Il pride è quella cosa che sei a casa, fai la doccia, mentre fuori è caldo e ti chiedi come farai a non morire tutte quelle ore sotto il sole. C’è Caterina che prepara i tortelli burro e salvia e aspetti Simone, che si va tutt’insieme. Preparare la borsa col fan brush arcobaleno, che lo sai, poi ti dipingerai ovunque sul corpo, e si è pronte, chiedi chi prende la macchina e poi si va, da qui a Repubblica c’è un po’ di strada da fare, ed è quell’attesa del piacere che è essa stessa piacere. Il pride è rivedere le persone di sempre e quelle che incontri una volta l’anno, come succede per le feste comandate. Come quando vedi Daniela, che viene dalla sua casa di campagna e dalla sua vita fatta di lotte per costruire il suo senso di dignità, profondo e imprescindibile, e quando la abbracci è la vostra consueta dichiarazione d’amore, come sempre quando la tua vita tocca quella degli altri.
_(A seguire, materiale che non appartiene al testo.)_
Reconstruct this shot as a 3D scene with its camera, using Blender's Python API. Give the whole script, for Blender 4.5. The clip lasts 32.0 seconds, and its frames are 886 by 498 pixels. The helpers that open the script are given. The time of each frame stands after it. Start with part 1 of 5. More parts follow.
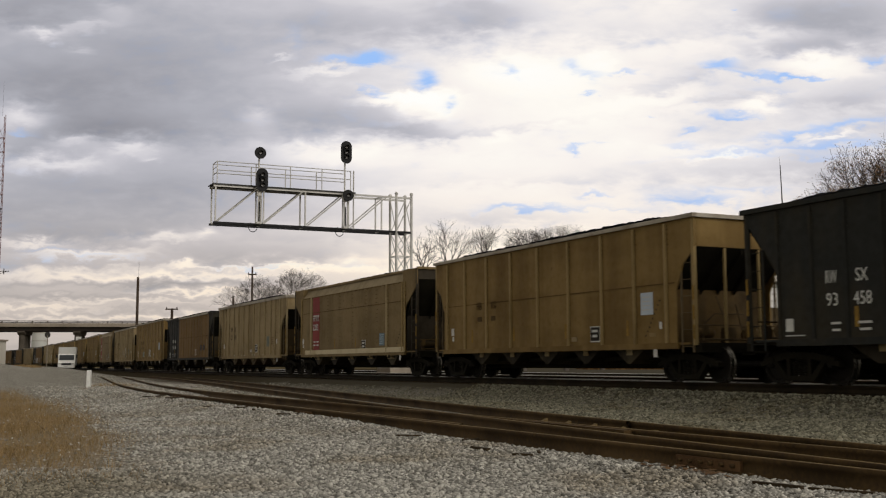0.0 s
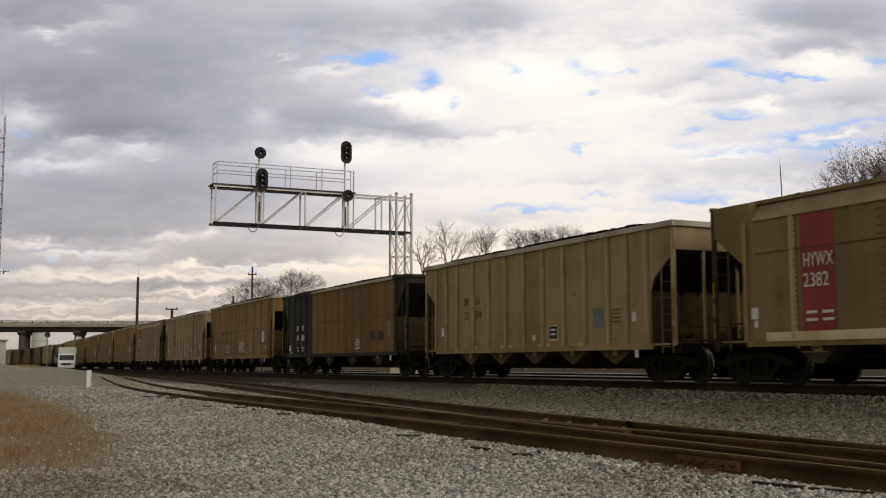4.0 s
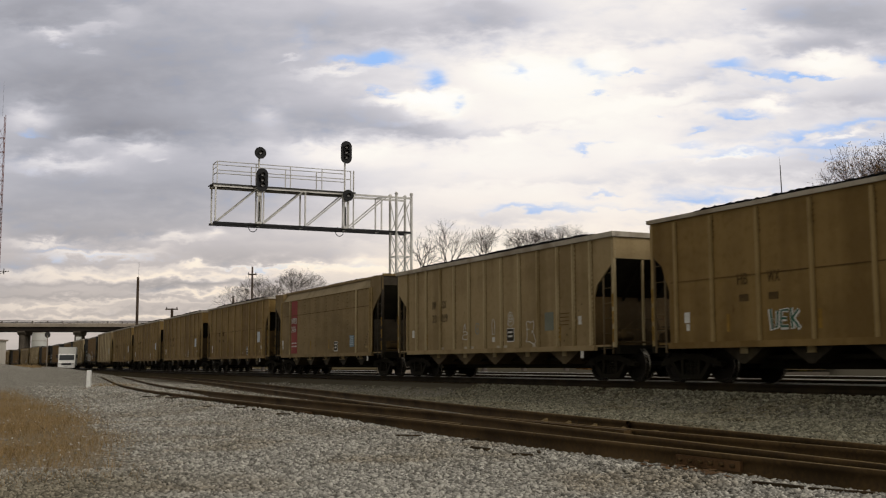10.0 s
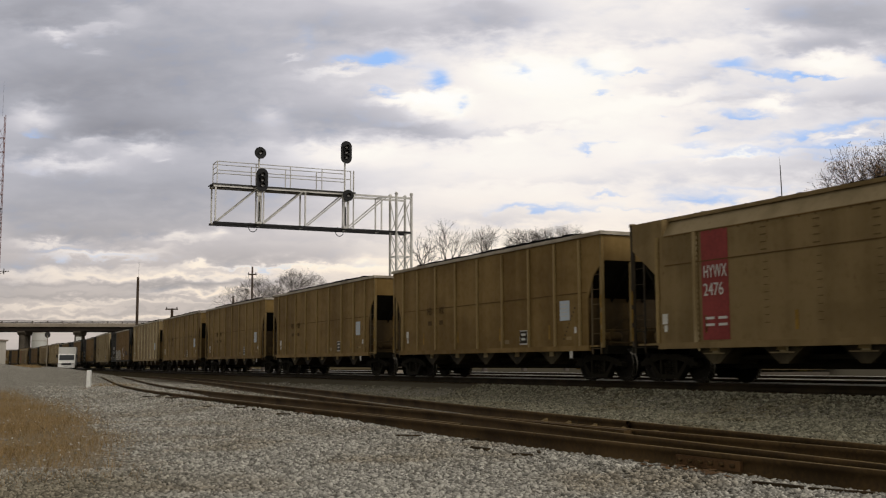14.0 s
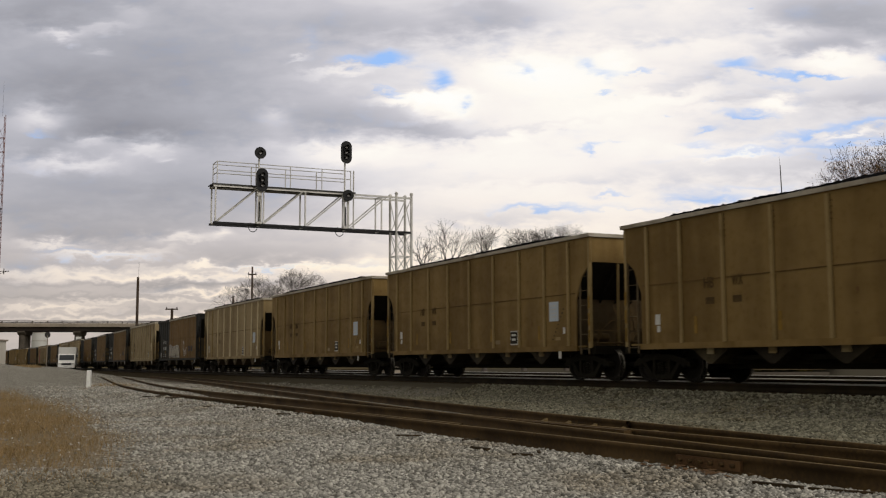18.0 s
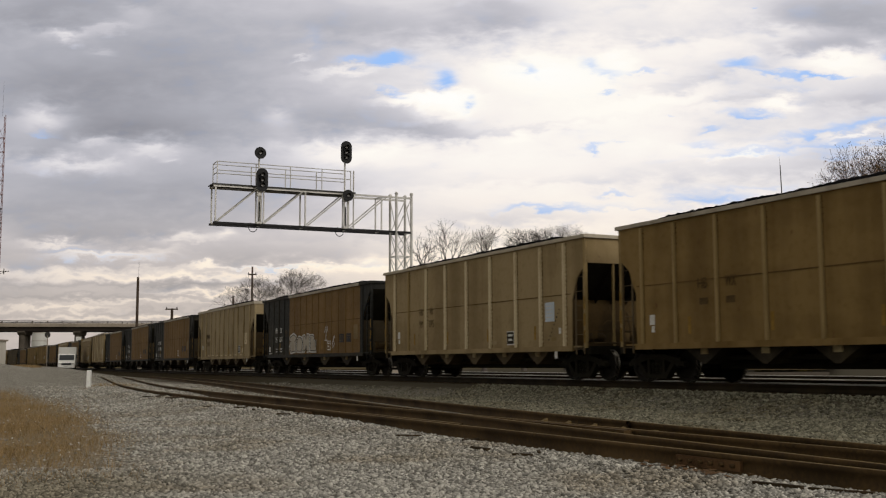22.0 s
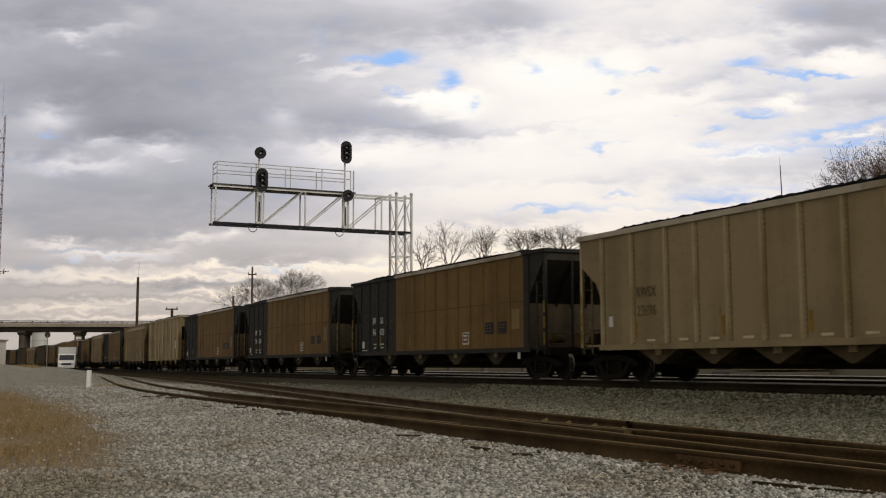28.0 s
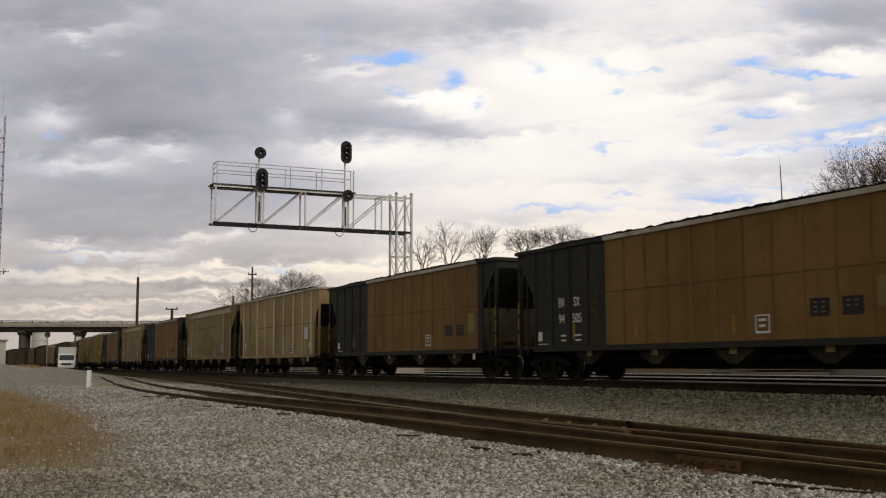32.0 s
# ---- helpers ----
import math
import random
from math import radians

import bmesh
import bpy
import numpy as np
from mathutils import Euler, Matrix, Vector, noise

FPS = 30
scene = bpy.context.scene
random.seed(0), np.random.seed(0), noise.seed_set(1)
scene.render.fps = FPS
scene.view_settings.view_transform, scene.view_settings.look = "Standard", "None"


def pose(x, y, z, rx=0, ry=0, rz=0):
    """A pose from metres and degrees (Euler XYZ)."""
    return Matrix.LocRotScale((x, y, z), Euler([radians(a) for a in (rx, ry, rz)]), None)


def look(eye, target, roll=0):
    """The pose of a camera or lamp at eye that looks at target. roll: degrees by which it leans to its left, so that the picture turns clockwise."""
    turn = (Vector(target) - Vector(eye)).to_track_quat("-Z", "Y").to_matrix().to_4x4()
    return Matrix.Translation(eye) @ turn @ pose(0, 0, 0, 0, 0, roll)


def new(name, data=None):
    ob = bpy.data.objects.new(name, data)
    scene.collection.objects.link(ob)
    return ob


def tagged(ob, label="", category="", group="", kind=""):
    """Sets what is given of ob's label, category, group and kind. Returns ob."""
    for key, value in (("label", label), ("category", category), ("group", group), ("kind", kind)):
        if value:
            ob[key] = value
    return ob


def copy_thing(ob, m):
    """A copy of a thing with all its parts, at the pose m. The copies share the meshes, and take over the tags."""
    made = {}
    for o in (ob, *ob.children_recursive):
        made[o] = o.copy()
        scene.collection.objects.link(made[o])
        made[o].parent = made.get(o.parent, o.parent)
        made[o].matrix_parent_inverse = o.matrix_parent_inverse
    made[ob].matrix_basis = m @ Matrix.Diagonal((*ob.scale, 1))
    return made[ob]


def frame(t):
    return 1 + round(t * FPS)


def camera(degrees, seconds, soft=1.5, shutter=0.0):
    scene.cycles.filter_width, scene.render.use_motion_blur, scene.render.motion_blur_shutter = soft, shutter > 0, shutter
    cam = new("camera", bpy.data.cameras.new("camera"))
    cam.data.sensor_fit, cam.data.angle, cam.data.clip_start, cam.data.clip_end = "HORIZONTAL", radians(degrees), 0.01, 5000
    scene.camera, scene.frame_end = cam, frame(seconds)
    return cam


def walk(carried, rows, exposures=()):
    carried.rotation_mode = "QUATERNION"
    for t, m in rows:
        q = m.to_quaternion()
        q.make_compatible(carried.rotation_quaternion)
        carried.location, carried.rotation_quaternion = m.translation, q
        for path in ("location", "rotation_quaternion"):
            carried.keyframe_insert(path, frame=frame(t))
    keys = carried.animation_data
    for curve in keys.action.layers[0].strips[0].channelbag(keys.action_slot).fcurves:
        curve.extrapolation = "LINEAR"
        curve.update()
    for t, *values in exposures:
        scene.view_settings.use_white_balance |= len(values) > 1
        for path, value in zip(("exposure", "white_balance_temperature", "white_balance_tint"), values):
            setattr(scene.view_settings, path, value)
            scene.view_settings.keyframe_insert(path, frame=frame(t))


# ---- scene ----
# camera and its (standing) place
cam = camera(44.83, 32.0, soft=1.2, shutter=0.25)
EYE_Z, TILT, LEAN = 0.481, radians(6.12), -0.185
STAND = look((0, 0, EYE_Z), (0, math.cos(TILT), EYE_Z + math.sin(TILT)), LEAN)
walk(cam, [(0, STAND), (32, STAND)], exposures=[(0, 0.0, 6500, 10), (32, 0.0, 6500, 10)])

# ---- world, sun ----
world = bpy.data.worlds.new("overcast_sky")
scene.world = world
world.use_nodes = True
wn, wl = world.node_tree.nodes, world.node_tree.links
wn.clear()
w_out = wn.new("ShaderNodeOutputWorld")
w_bg = wn.new("ShaderNodeBackground")
w_sky = wn.new("ShaderNodeTexSky")
w_sky.sky_type, w_sky.sun_disc = "NISHITA", False
w_sky.sun_elevation, w_sky.sun_rotation = radians(30), radians(137)
w_mix = wn.new("ShaderNodeMix")
w_mix.data_type = "RGBA"
w_noise = wn.new("ShaderNodeTexNoise")
w_noise.inputs["Scale"].default_value = 2.2
w_noise.inputs["Detail"].default_value = 6
w_ramp = wn.new("ShaderNodeMapRange")
w_ramp.inputs["From Min"].default_value, w_ramp.inputs["From Max"].default_value = 0.3, 0.6
w_ramp.inputs["To Min"].default_value, w_ramp.inputs["To Max"].default_value = 0.7, 1.0
w_co = wn.new("ShaderNodeTexCoord")
wl.new(w_co.outputs["Generated"], w_noise.inputs["Vector"])
wl.new(w_noise.outputs["Fac"], w_ramp.inputs["Value"])
wl.new(w_ramp.outputs["Result"], w_mix.inputs[0])
wl.new(w_sky.outputs["Color"], w_mix.inputs[6])
w_mix.inputs[7].default_value = (5.4, 4.95, 4.1, 1)
wl.new(w_mix.outputs[2], w_bg.inputs["Color"])
w_bg.inputs["Strength"].default_value = 0.08
wl.new(w_bg.outputs["Background"], w_out.inputs["Surface"])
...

Il pride è riconoscersi nello sguardo di uno sconosciuto, regalarsi un sorriso, ballare insieme le canzoni di Cristina D’Avena, sotto il carro del coordinamento, mentre la Karl du Pignè ti regala le sue perle di favolosità – “Siete proprio froci”, ti dice a una certa, con una punta d’orgoglio – e poi mandano Occhi di gatto e mentre facciamo le “pazze sulle terrazze”, io e Cate, pensiamo che solo ai nostri tempi nei testi delle canzoni dei cartoni animati c’erano parole tipo “astuzia” e “perizia“. E allora scusateci per quel vago e leggiadro senso di superiorità, che non conosce boria. Il pride è vedere insieme, nello stesso corteo, gli amici e le amiche della comunità ebraica con la stella di David arcobaleno e, poco più in là, le persone di fede islamica con la scritta Allah loves equality. Perché quando Dio – qualunque sia il nome che ci piace dargli – smette di ascoltare il cuore degli uomini, diventa un dio sempre più cattivo, triste e arrabbiato. Un dio sempre più solo.

Il pride è quando si può ridere e scherzare della morte. Vedere gli idranti sparare nel cielo ed è come in quella canzone di Venditti, quella che dice “guarda, verso il palco c’è l’arcobaleno”. Il pride è marciare con i pompieri, lì insieme a te, perché la società, lo Stato, sono sempre più dalla tua parte. È trovare le foglie d’acero con i colori del rainbow, perché la solidarietà per la fierezza di essere quello/a che sei arriva anche da lontano. Il pride è trovarti accanto i genitori arcobaleno, coi loro bimbi sorridenti e innamorati e capisci che non c’è nessun errore, in quella scelta. In tutte quelle storie che andrebbero solo raccontate e accolte. Il pride è raccogliere, a fine giornata, un bacio che non ti aspetti.

È tornare a casa, aprire Facebook o Google e vedere che tutto ha i tuoi colori. Che abbiamo vinto noi, insomma.

È pride quando capisci che essere nato come sei nato che tu sia gay, trans, lesbica, friendly, o altro, è sempre un dono. Che ogni respiro della tua vita, fino a quel momento ha avuto un senso, grande quanto l’amore che ti accompagna e che non puoi non trovare nei passi di chi ti è accanto. Anche se un po’ ti spiace che non tutti riescano a provare quell’emozione. Che ci sia ancora chi sceglie di non capire. E quindi sapete perché è bello il pride? Perché è una festa che non chiude le porte a nessuno. Perché è un momento politico che ha adottato il linguaggio della gioia. Perché ti fa sentire parte di qualcosa che ti abbraccia senza giudicarti. Perché ti senti a casa. Questo è stato il Roma pride di ieri. E buona festa dell’orgoglio a tutti e a tutte.